--- Begin DATA EXTRACT ---
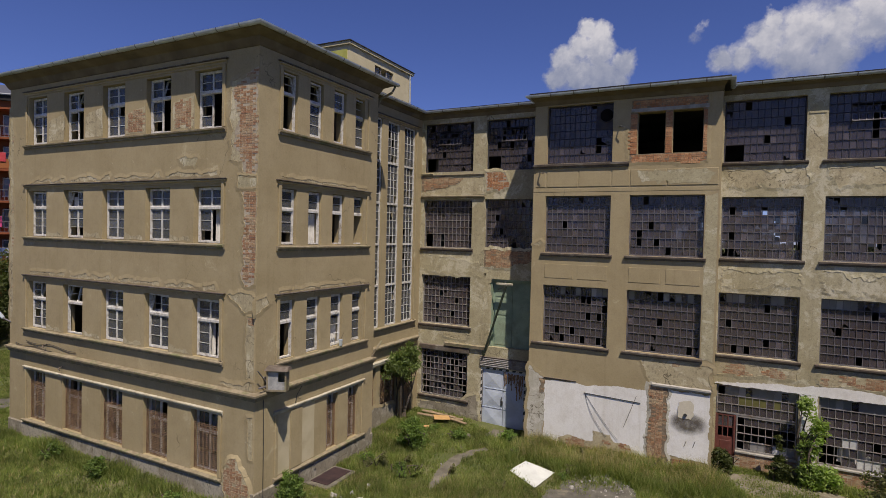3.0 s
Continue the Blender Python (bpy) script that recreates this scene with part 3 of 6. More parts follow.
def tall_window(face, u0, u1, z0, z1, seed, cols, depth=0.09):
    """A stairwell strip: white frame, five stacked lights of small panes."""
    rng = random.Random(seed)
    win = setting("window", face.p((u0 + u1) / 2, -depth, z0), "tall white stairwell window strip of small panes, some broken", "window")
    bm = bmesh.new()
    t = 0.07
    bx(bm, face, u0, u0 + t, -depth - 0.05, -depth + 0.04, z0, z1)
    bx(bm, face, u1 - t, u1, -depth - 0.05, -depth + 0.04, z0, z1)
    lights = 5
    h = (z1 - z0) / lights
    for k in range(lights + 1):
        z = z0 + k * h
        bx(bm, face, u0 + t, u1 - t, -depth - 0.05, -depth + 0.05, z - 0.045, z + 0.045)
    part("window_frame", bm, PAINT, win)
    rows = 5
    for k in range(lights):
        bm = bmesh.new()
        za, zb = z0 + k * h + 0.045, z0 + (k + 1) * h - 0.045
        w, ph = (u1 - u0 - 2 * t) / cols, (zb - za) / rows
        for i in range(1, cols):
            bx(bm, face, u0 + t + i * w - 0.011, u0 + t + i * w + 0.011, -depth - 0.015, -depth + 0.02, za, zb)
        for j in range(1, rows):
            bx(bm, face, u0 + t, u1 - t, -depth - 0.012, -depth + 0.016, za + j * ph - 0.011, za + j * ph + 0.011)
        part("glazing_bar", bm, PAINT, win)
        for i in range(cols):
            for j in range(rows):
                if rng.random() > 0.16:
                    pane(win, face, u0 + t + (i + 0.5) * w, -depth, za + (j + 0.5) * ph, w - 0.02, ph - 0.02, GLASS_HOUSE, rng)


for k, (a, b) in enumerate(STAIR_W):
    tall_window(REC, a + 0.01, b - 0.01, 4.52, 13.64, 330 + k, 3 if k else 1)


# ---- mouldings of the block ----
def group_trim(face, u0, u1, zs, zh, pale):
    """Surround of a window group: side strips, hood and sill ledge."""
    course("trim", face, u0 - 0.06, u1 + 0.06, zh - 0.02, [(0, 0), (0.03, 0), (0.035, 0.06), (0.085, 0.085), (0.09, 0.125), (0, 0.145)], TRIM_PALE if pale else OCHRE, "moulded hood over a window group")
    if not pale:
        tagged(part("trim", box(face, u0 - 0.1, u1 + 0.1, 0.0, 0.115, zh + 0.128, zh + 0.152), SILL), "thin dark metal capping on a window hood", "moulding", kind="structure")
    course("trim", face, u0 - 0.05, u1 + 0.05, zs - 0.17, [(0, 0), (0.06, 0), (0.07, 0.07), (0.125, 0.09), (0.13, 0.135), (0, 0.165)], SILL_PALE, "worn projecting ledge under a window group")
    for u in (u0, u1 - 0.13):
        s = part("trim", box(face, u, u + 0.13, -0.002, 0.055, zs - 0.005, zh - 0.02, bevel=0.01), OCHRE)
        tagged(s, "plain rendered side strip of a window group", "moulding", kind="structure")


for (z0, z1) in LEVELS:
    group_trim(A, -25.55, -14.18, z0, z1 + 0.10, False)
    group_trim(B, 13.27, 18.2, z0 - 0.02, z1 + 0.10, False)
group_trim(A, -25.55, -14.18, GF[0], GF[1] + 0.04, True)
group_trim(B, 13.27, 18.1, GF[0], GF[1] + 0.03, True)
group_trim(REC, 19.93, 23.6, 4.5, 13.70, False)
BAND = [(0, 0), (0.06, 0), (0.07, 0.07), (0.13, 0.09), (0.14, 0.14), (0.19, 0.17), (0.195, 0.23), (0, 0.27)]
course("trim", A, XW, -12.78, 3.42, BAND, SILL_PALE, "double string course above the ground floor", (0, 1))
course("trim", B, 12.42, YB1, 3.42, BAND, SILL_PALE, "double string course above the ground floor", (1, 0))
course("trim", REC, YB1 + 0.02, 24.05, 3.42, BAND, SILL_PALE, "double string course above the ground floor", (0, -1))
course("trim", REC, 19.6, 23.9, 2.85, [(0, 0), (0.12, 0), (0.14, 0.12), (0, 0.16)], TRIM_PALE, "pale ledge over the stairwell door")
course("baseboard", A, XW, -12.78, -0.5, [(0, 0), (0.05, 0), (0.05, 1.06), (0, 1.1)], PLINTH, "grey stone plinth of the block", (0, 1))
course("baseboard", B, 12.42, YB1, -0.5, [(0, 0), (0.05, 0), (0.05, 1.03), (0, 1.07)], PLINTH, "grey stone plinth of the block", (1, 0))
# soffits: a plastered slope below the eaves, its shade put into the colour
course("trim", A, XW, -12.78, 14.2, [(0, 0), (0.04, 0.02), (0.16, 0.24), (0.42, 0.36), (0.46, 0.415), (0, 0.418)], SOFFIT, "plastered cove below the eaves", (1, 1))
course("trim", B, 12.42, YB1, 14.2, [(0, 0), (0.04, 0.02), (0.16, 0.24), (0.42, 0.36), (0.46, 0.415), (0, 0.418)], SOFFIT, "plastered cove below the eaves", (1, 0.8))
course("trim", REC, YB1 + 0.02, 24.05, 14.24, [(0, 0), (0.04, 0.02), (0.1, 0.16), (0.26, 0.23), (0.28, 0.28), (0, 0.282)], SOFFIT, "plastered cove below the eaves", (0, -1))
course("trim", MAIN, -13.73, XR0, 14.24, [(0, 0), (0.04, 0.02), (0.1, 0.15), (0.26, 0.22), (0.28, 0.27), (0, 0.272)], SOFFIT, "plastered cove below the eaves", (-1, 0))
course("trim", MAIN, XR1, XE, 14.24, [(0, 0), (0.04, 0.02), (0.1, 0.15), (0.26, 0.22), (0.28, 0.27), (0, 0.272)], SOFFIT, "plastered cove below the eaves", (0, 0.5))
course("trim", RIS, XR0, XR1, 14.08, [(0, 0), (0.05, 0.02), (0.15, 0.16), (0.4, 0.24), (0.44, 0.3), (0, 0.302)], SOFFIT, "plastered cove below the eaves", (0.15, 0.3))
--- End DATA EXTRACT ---
* _CHALLENGE_
Set down the complete material exactly, but do not include the images.

* _RESULT OF THIS TASK_
3.0 s
Continue the Blender Python (bpy) script that recreates this scene with part 3 of 6. More parts follow.
def tall_window(face, u0, u1, z0, z1, seed, cols, depth=0.09):
    """A stairwell strip: white frame, five stacked lights of small panes."""
    rng = random.Random(seed)
    win = setting("window", face.p((u0 + u1) / 2, -depth, z0), "tall white stairwell window strip of small panes, some broken", "window")
    bm = bmesh.new()
    t = 0.07
    bx(bm, face, u0, u0 + t, -depth - 0.05, -depth + 0.04, z0, z1)
    bx(bm, face, u1 - t, u1, -depth - 0.05, -depth + 0.04, z0, z1)
    lights = 5
    h = (z1 - z0) / lights
    for k in range(lights + 1):
        z = z0 + k * h
        bx(bm, face, u0 + t, u1 - t, -depth - 0.05, -depth + 0.05, z - 0.045, z + 0.045)
    part("window_frame", bm, PAINT, win)
    rows = 5
    for k in range(lights):
        bm = bmesh.new()
        za, zb = z0 + k * h + 0.045, z0 + (k + 1) * h - 0.045
        w, ph = (u1 - u0 - 2 * t) / cols, (zb - za) / rows
        for i in range(1, cols):
            bx(bm, face, u0 + t + i * w - 0.011, u0 + t + i * w + 0.011, -depth - 0.015, -depth + 0.02, za, zb)
        for j in range(1, rows):
            bx(bm, face, u0 + t, u1 - t, -depth - 0.012, -depth + 0.016, za + j * ph - 0.011, za + j * ph + 0.011)
        part("glazing_bar", bm, PAINT, win)
        for i in range(cols):
            for j in range(rows):
                if rng.random() > 0.16:
                    pane(win, face, u0 + t + (i + 0.5) * w, -depth, za + (j + 0.5) * ph, w - 0.02, ph - 0.02, GLASS_HOUSE, rng)


for k, (a, b) in enumerate(STAIR_W):
    tall_window(REC, a + 0.01, b - 0.01, 4.52, 13.64, 330 + k, 3 if k else 1)


# ---- mouldings of the block ----
def group_trim(face, u0, u1, zs, zh, pale):
    """Surround of a window group: side strips, hood and sill ledge."""
    course("trim", face, u0 - 0.06, u1 + 0.06, zh - 0.02, [(0, 0), (0.03, 0), (0.035, 0.06), (0.085, 0.085), (0.09, 0.125), (0, 0.145)], TRIM_PALE if pale else OCHRE, "moulded hood over a window group")
    if not pale:
        tagged(part("trim", box(face, u0 - 0.1, u1 + 0.1, 0.0, 0.115, zh + 0.128, zh + 0.152), SILL), "thin dark metal capping on a window hood", "moulding", kind="structure")
    course("trim", face, u0 - 0.05, u1 + 0.05, zs - 0.17, [(0, 0), (0.06, 0), (0.07, 0.07), (0.125, 0.09), (0.13, 0.135), (0, 0.165)], SILL_PALE, "worn projecting ledge under a window group")
    for u in (u0, u1 - 0.13):
        s = part("trim", box(face, u, u + 0.13, -0.002, 0.055, zs - 0.005, zh - 0.02, bevel=0.01), OCHRE)
        tagged(s, "plain rendered side strip of a window group", "moulding", kind="structure")


for (z0, z1) in LEVELS:
    group_trim(A, -25.55, -14.18, z0, z1 + 0.10, False)
    group_trim(B, 13.27, 18.2, z0 - 0.02, z1 + 0.10, False)
group_trim(A, -25.55, -14.18, GF[0], GF[1] + 0.04, True)
group_trim(B, 13.27, 18.1, GF[0], GF[1] + 0.03, True)
group_trim(REC, 19.93, 23.6, 4.5, 13.70, False)
BAND = [(0, 0), (0.06, 0), (0.07, 0.07), (0.13, 0.09), (0.14, 0.14), (0.19, 0.17), (0.195, 0.23), (0, 0.27)]
course("trim", A, XW, -12.78, 3.42, BAND, SILL_PALE, "double string course above the ground floor", (0, 1))
course("trim", B, 12.42, YB1, 3.42, BAND, SILL_PALE, "double string course above the ground floor", (1, 0))
course("trim", REC, YB1 + 0.02, 24.05, 3.42, BAND, SILL_PALE, "double string course above the ground floor", (0, -1))
course("trim", REC, 19.6, 23.9, 2.85, [(0, 0), (0.12, 0), (0.14, 0.12), (0, 0.16)], TRIM_PALE, "pale ledge over the stairwell door")
course("baseboard", A, XW, -12.78, -0.5, [(0, 0), (0.05, 0), (0.05, 1.06), (0, 1.1)], PLINTH, "grey stone plinth of the block", (0, 1))
course("baseboard", B, 12.42, YB1, -0.5, [(0, 0), (0.05, 0), (0.05, 1.03), (0, 1.07)], PLINTH, "grey stone plinth of the block", (1, 0))
# soffits: a plastered slope below the eaves, its shade put into the colour
course("trim", A, XW, -12.78, 14.2, [(0, 0), (0.04, 0.02), (0.16, 0.24), (0.42, 0.36), (0.46, 0.415), (0, 0.418)], SOFFIT, "plastered cove below the eaves", (1, 1))
course("trim", B, 12.42, YB1, 14.2, [(0, 0), (0.04, 0.02), (0.16, 0.24), (0.42, 0.36), (0.46, 0.415), (0, 0.418)], SOFFIT, "plastered cove below the eaves", (1, 0.8))
course("trim", REC, YB1 + 0.02, 24.05, 14.24, [(0, 0), (0.04, 0.02), (0.1, 0.16), (0.26, 0.23), (0.28, 0.28), (0, 0.282)], SOFFIT, "plastered cove below the eaves", (0, -1))
course("trim", MAIN, -13.73, XR0, 14.24, [(0, 0), (0.04, 0.02), (0.1, 0.15), (0.26, 0.22), (0.28, 0.27), (0, 0.272)], SOFFIT, "plastered cove below the eaves", (-1, 0))
course("trim", MAIN, XR1, XE, 14.24, [(0, 0), (0.04, 0.02), (0.1, 0.15), (0.26, 0.22), (0.28, 0.27), (0, 0.272)], SOFFIT, "plastered cove below the eaves", (0, 0.5))
course("trim", RIS, XR0, XR1, 14.08, [(0, 0), (0.05, 0.02), (0.15, 0.16), (0.4, 0.24), (0.44, 0.3), (0, 0.302)], SOFFIT, "plastered cove below the eaves", (0.15, 0.3))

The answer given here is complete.